### SET TASK:
Set all the material down again unchanged, without the pictures.

>> Begin GIVEN MATERIAL

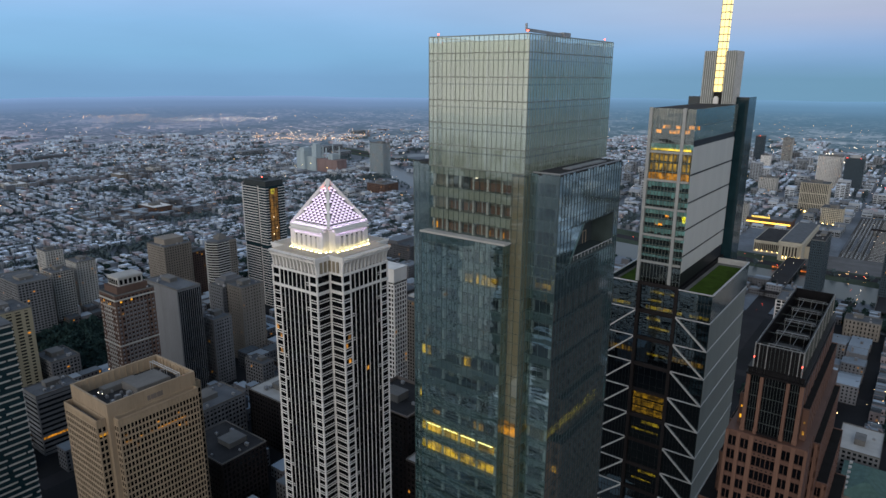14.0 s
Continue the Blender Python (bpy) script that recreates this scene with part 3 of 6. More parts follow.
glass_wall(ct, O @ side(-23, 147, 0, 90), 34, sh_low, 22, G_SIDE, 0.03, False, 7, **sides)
glass_wall(ct, O @ side(-63, 181, 0, 270), 34, sh_top, 22, G_SHOULDER, 0.03, False, 8, trim=MULLION_PALE, bar=0.05, rows_bar=0.1)
glass_wall(ct, O @ side(-63, 181, 0, 270), 34, sh_low, 22, G_DARK, 0.03, False, 8, trim=G_TEAL_BAR, bar=0.022, rows_bar=0.035)
glass_wall(ct, O @ side(-56.0, 144.2), 26.0, upper, 18, G_CLEAR, 0.03, True, 9, trim=G_TEAL_BAR, bar=0.022, rows_bar=0.035)
glass_wall(ct, O @ side(-30.0, 144.2, 0, 90), 2.8, sh_levels, 2, G_CLEAR, 0.03, False, 10, trim=G_TEAL_BAR, bar=0.022, rows_bar=0.035)
glass_wall(ct, O @ side(-33.3, 144.2), 3.3, lower, 2, G_CLEAR, 0.03, False, 11, trim=G_TEAL_BAR, bar=0.022, rows_bar=0.035)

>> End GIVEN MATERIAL

### OUTPUT OF THE EXERCISE:
14.0 s
Continue the Blender Python (bpy) script that recreates this scene with part 3 of 6. More parts follow.
glass_wall(ct, O @ side(-23, 147, 0, 90), 34, sh_low, 22, G_SIDE, 0.03, False, 7, **sides)
glass_wall(ct, O @ side(-63, 181, 0, 270), 34, sh_top, 22, G_SHOULDER, 0.03, False, 8, trim=MULLION_PALE, bar=0.05, rows_bar=0.1)
glass_wall(ct, O @ side(-63, 181, 0, 270), 34, sh_low, 22, G_DARK, 0.03, False, 8, trim=G_TEAL_BAR, bar=0.022, rows_bar=0.035)
glass_wall(ct, O @ side(-56.0, 144.2), 26.0, upper, 18, G_CLEAR, 0.03, True, 9, trim=G_TEAL_BAR, bar=0.022, rows_bar=0.035)
glass_wall(ct, O @ side(-30.0, 144.2, 0, 90), 2.8, sh_levels, 2, G_CLEAR, 0.03, False, 10, trim=G_TEAL_BAR, bar=0.022, rows_bar=0.035)
glass_wall(ct, O @ side(-33.3, 144.2), 3.3, lower, 2, G_CLEAR, 0.03, False, 11, trim=G_TEAL_BAR, bar=0.022, rows_bar=0.035)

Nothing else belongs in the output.